> [Exercise]:
Everything from the first line down to the line containing "PALE, 0.15, 1.5)" is to be retyped exactly, both ends included, with pictures left out.

> [Source data]:
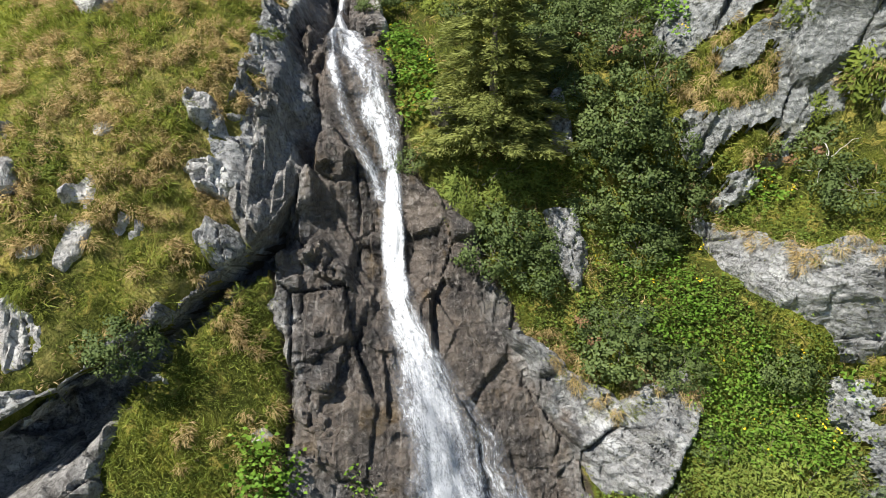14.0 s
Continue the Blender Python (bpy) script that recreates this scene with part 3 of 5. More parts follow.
for k, (x, s, r) in enumerate(((13.6, 45.6, 1.3), (16.4, 44.6, 1.1), (16.6, 41.2, 1.0), (12.6, 40.6, 1.0), (18.4, 36.8, 1.2), (16.4, 36.9, 0.9), (19.4, 33.6, 1.3), (14.6, 38.0, 0.9))):
    outcrop("weathered grey rock on the crown of the cliff", blob(x, s, r, 0.7*r, 60 + k), 0.4, 0.5, 1.0, 1.5, 1.0, ROCK, 0.1, 1.6, 0.08)


for k, (x, s, rx, rs) in enumerate(((-4.7, 4.6, 0.9, 0.6), (-5.2, 2.6, 1.0, 0.5), (-3.9, 1.4, 0.6, 0.4))):
    outcrop("broken grey ledge in the grassy bank", blob(x, s, rx, rs, 90 + k), 0.12, 0.4, 0.8, 1.6, 0.5, PALE, 0.15, 1.5)


GRASSY = {"lichen": 0.08, "layered": 0.08, "broken rock ledges": 0.0, "broken dark rock": 0.10, "dark layered": 0.12, "pale rock edge": 0.08}


def grassed(x, s, row, k):
    """1 where soil and grass lie on the ledges of the rocks."""
    if row[10] > 0.1 and "far slope" in row[0] + " far slope"*row[0].startswith("pale broken bluff"):
        return step(fbm(x, s, 2.8, 3, k + 200), -0.09, -0.03)
    cut = next((c for start, c in GRASSY.items() if row[0].startswith(start)), None)
    if cut is None:
        return 0.0*x
    return step(fbm(x, s*1.5, 1.25, 4, k + 200) + 0.05*step(s, 32, 37), cut, cut + 0.05)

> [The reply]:
14.0 s
Continue the Blender Python (bpy) script that recreates this scene with part 3 of 5. More parts follow.
for k, (x, s, r) in enumerate(((13.6, 45.6, 1.3), (16.4, 44.6, 1.1), (16.6, 41.2, 1.0), (12.6, 40.6, 1.0), (18.4, 36.8, 1.2), (16.4, 36.9, 0.9), (19.4, 33.6, 1.3), (14.6, 38.0, 0.9))):
    outcrop("weathered grey rock on the crown of the cliff", blob(x, s, r, 0.7*r, 60 + k), 0.4, 0.5, 1.0, 1.5, 1.0, ROCK, 0.1, 1.6, 0.08)


for k, (x, s, rx, rs) in enumerate(((-4.7, 4.6, 0.9, 0.6), (-5.2, 2.6, 1.0, 0.5), (-3.9, 1.4, 0.6, 0.4))):
    outcrop("broken grey ledge in the grassy bank", blob(x, s, rx, rs, 90 + k), 0.12, 0.4, 0.8, 1.6, 0.5, PALE, 0.15, 1.5)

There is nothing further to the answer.